It was a gentle ride for Dominic Mohan, editor of the Sun, at Leveson yesterday. There were no searching questions, no awkward moments, no difficulties to speak of.
The most optimistic way of viewing the session was that it was a way of lulling other serving editors into a false sense of security before their appearances before the inquiry. Whatever the reasons, Mohan came out of it all very well. He had time to emphasise the positive contribution made by the Sun through its charitable and educational endeavours, as well as explain how the Sun was a bastion of quality journalism.
At times, Mohan slipped into well rehearsed corporate speak, turning it into an advertisement for the virtues of his newspaper -- as you'd expect he would. If you read the coverage in today's Sun you might be forgiven for thinking that the Leveson inquiry is attempting to find out why the 'super soaraway' is such a bloody great newspaper, rather than delving into the nastier side of tabloid journalism.
Stories involving anonymous sources required four separate signatures, he explained. The Sun was in constant contact with the PCC, he said. Nothing "prevented" the Sun from telling the story of Anthony Worrall Thompson being convicted of shoplifting, he said. Rupert Murdoch was a"journalist at heart" but never interfered, he insisted. An interesting choice of verb, "interfere", but there was only gentle probing.

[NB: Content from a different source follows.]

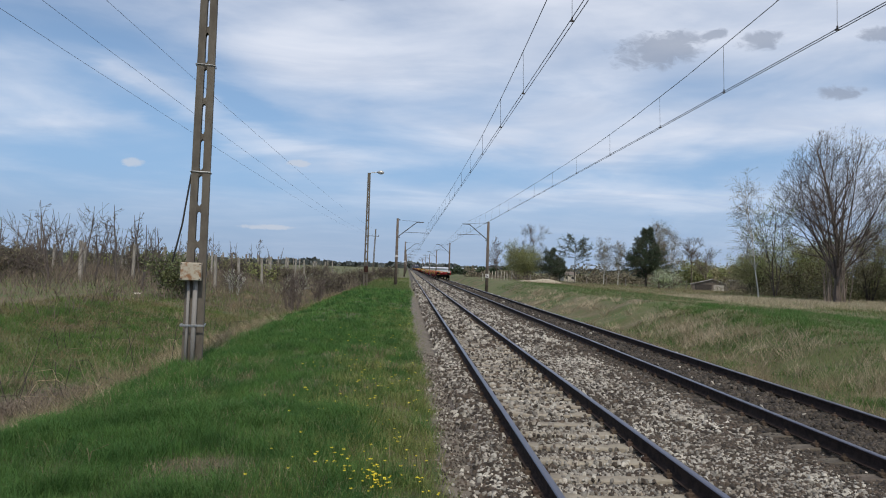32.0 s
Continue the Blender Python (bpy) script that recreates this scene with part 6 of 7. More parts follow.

"I've seen mistakes over the years and I've learned from them," said Mohan, quoting the example of Charlotte Church's complaint about her pregnancy being reported before she had reached 12 weeks (the PCC upheld an adjudication about the story). "As a result I have obviously not printed stories about females under 12 weeks pregnant. Last year we had a story about Dannii Minogue and they told me she was under 12 weeks and I decided not to run it."
The Mirror, though, did run it, and were censured by the PCC, despite the information already being in the "public domain" thanks to a report in the Sydney Morning Herald. If Mohan gave the impression of a newspaper that stood strong against the temptation to print such stories, that bubble was punctured only a little when he was later presented with a Sun story from 4 November last year, where the paper speculated about whether the Duchess of Cambridge may or may not have been pregnant.
"It looks like a piece of speculation about the DOC's dietary requirements," said Mohan. Which it is, although there wasn't much speculation of that nature going on. Under the headline "Something you're nut telling us, Kate?" the story wonders aloud why the Duchess might have turned down the chance to eat peanut paste while on an official engagement.
The tale is illustrated by one of those "onlookers" who so conveniently pop up at times like this, saying exactly the kind of speculative thing that fits the narrative of the story perfectly, so perfectly that you'd be hard pressed to make up a better quote. The anonymous "onlooker" -- possibly wanting their identity to be concealed for fear of reprisals from the Royal family -- was quoted as saying: "The Duchess does not have a nut allergy, nor is it like her to appear rude. The only explanation is that she is pregnant and has been told -- like many expectant mothers -- to avoid nuts."
Is there really a piece of paper somewhere in a filing cabinet at Wapping with four signatures on it, saying who that "onlooker" is? Perhaps that was an opportunity missed by Leveson, to get the Sun's editor to discuss these anonymous "friends", "sources", "onlookers" and "eyewitnesses" who pop up all the time in tabloid tales -- not just to fluff out a relatively harmless story with a startlingly perfect quote, but in more serious contexts too.
But there were no big hits, no big quotes, no errors from all this. It was the kind of dull, un-newsworthy encounter that Mohan must have been hoping for, to keep himself out of the headlines and avoid putting the Sun in the spotlight. So far, it doesn't appear that editors will be getting a rough ride at Leveson -- not yet, at least.